During the week of July 11, 82 percent of the 177 Evergreen Neighborhood Association (ENA) members who voted were opposed to the current design of the development of Block 137 (the Wizer Block). This vote was not anti-development or fear of change, but was because of the project itself. Here is why.

The scale, use and density of the proposal are inconsistent with the other blocks within the downtown “compact shopping district.” As well, there are traffic and parking issues.

The scale proposed is much bigger than on the surrounding blocks. There is nothing in the four-block area that is over two stories; the proposal is for four stories.

The four-block downtown district is to be for retail and commercial use, according to City plans; this proposal is 87-percent residential as its primary use. This high residential component is simply not what was intended for this block. The 207 households are too dense. They will increase the size of the Evergreen neighborhood by 50 percent! That is too many people for one city block.

Traffic on First and Second streets is already nearly maxed out for “local” streets, which is what they are classified in City plans. A Avenue is near its maximum, and State Street (Hwy. 43) is also near maximum capacity and likely beyond that at rush hour. No consideration has been given to any increased traffic on local streets, as there has been no traffic study of local streets. Evergreen Road runs straight through our neighborhood and is a likely alternate to a crowded A Avenue for Block 137 residents.

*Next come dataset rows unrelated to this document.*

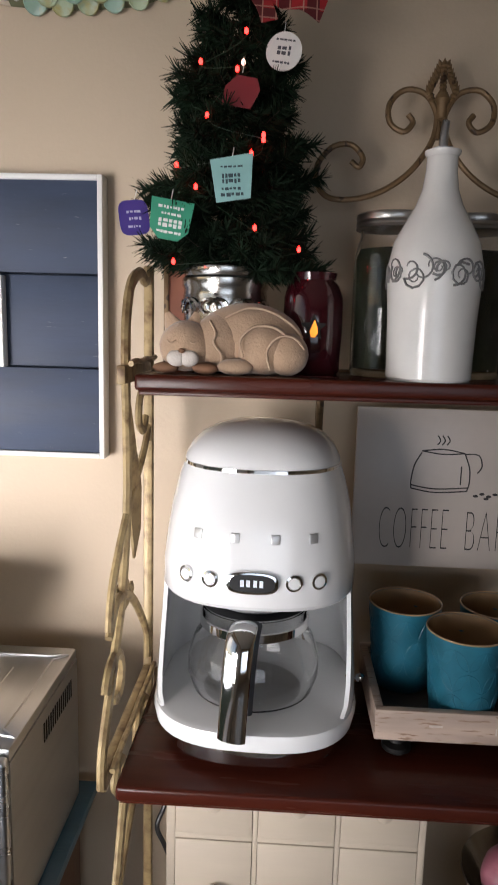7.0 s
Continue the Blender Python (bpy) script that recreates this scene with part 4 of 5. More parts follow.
def coffee_sign():
    s = thing("coffee_sign", (0.576, 0.936, 1.080), "whitewashed sign lettered coffee bar with jug drawing", "sign")
    part("board", box(-0.124, 0.130, 0.0, 0.008, 0.0, 0.212, 0.001), material("sign white", (0.50, 0.44, 0.39), 0.4, var=0.08, scale=7, coat=0.2), s)
    ink = material("sign ink", (0.03, 0.027, 0.026), 0.6, var=0.2)
    for word, x, w in (("COFFEE", -0.0905, 0.090), ("BAR", 0.022, 0.053)):
        cu = bpy.data.curves.new("lettering", "FONT")
        cu.body, cu.size, cu.extrude, cu.offset, cu.space_character = word, 0.1, 0.0002, -0.0034, 1.12
        t = new("lettering", cu)
        t.parent = s
        cu.materials.append(ink)
        bpy.context.view_layer.update()
        t.matrix_basis = Matrix.Translation((x, -0.0006, 0.023)) @ Matrix.Rotation(radians(90), 4, "X") @ Matrix.Diagonal((w / max(t.dimensions.x, 1e-3), 0.055 / max(t.dimensions.y, 1e-3), 1, 1))
    def line(pts, r=0.0009, per=5):
        part("drawn_line", tube(smoothline([((x - 0.033) * 0.867 - 0.0084, -0.0003, z * 0.944 + 0.001) for x, z in pts], per), r, 5, 0.0004), ink, s)
    line([(-0.002, 0.165), (0.03, 0.161), (0.062, 0.163)])
    line([(-0.002, 0.165), (0.03, 0.168), (0.062, 0.163)])
    line([(-0.002, 0.163), (-0.012, 0.145), (-0.016, 0.122), (-0.015, 0.112)])
    line([(0.062, 0.162), (0.070, 0.142), (0.071, 0.122), (0.068, 0.110)])
    line([(-0.015, 0.112), (0.02, 0.107), (0.068, 0.110)])
    line([(-0.016, 0.117), (0.02, 0.112), (0.069, 0.115)])
    line([(0.062, 0.162), (0.082, 0.161), (0.088, 0.146), (0.082, 0.136)])
    line([(0.058, 0.119), (0.058, 0.145)])
    for dx in (0.020, 0.027, 0.034):
        line([(dx, 0.174), (dx + 0.004, 0.180), (dx, 0.187)])
    for x, z in ((0.034, 0.099), (0.042, 0.102), (0.051, 0.099), (0.059, 0.102), (0.048, 0.096)):
        part("drawn_bean", plate([(x + 0.0035 * math.cos(a), z + 0.0018 * math.sin(a)) for a in [math.tau * k / 12 for k in range(12)]], -0.0006, -0.0001), ink, s)


coffee_sign()


# ---- top shelf ----
TOP = 1.3381


def bottle():
    b = thing("oil_bottle", (0.508, 0.795, TOP), "white glazed ceramic oil bottle with metal pourer", "bottle")
    b.scale = (0.92, 0.92, 0.915)
    part("bottle_body", lathe([(0, 0), (0.046, 0), (0.0485, 0.003), (0.0485, 0.02), (0.050, 0.07), (0.0525, 0.11), (0.0525, 0.13), (0.0475, 0.155), (0.036, 0.177), (0.026, 0.195), (0.020, 0.212), (0.0172, 0.232), (0.0168, 0.247),
                              (0.0195, 0.250), (0.0198, 0.253), (0.012, 0.2535), (0.010, 0.24), (0, 0.24)], 48), STONEWARE, b)
    bm = bmesh.new()
    random.seed(21)
    for k in range(13):
        a0 = math.tau * k / 13
        for s in (-1, 1, 2):
            size, turn, dz = random.uniform(0.008, 0.016), random.uniform(0, 6.28), random.uniform(-0.007, 0.007)
            pts = []
            for i in range(15):
                t = i / 14 * random.choice((4.6, 4.7))
                r = size * (1 - t / 6.5)
                u, v = r * math.cos(t * s + turn), r * math.sin(t * s + turn)
                a = a0 + u / 0.053 + s * 0.12
                pts.append((0.0530 * math.cos(a), 0.0530 * math.sin(a), 0.119 + dz + v))
            tube(pts, 0.0012, 6, bm=bm, taper=(1.2, 0.6))
    tagged(part("relief_band", bm, material("grey washed relief", (0.20, 0.195, 0.19), 0.4, var=0.35, scale=60, coat=0.3), b, "raised grey-washed scroll band"), kind="stuff")
    p = tube(smoothline([(0, 0, 0.2536), (0, 0, 0.27), (0.0015, 0, 0.285)], 4), 0.0048, 12, taper=(1.1, 0.85))
    merge(p, lathe([(0.003, 0.25), (0.0115, 0.25), (0.0115, 0.2565), (0.004, 0.258)], 20))
    part("pourer", p, STEEL, b)


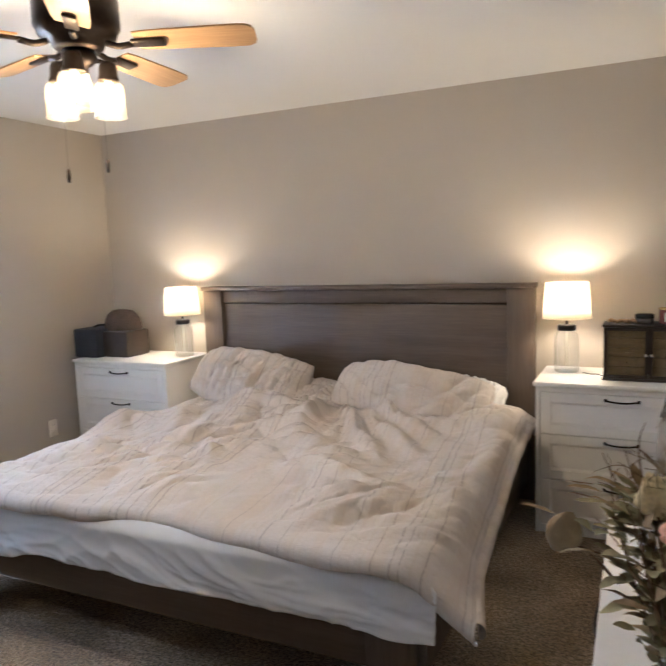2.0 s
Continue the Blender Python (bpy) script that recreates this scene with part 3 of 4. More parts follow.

Parking for the proposed development is clearly inadequate by any reasonable measure. City measures allow for a 33-percent reduction in parking requirements for being downtown, pedestrian, transit and street parking, so that only 155 spaces are required for the retail/commercial portion of the project; however, the street parking is already almost fully occupied, so it is unclear how this can be counted in the project’s favor.

The residential portion of the project proposes 268 parking spaces, but City staff has said that 53 of those spaces must be reserved for visitors, leaving only 215 spaces for residents. Thirty-three spaces have been created using “lifts” so that two cars are parked in one space, a first for Lake Oswego and unapproved at this time. But even with the lifts, there is clearly not enough residential parking without significant assumptions about how many people will ride bikes or take transit.

In summary, ENA opposes this development by a 4-to-1 margin. The project is not consistent with our “village character” and not retail-oriented per the “compact shopping district” envisioned for these downtown blocks, and it does not adequately address traffic and parking issues.

When Lake View Village was reviewed, ENA testified in support of the project. Working with City staff and the developer, all issues were addressed before the project came before the Development Review Commission. We are saddened that we must oppose this project, but we must deal with reality and this project is just too big, too dense, not retail and lacks adequate traffic mitigation and parking.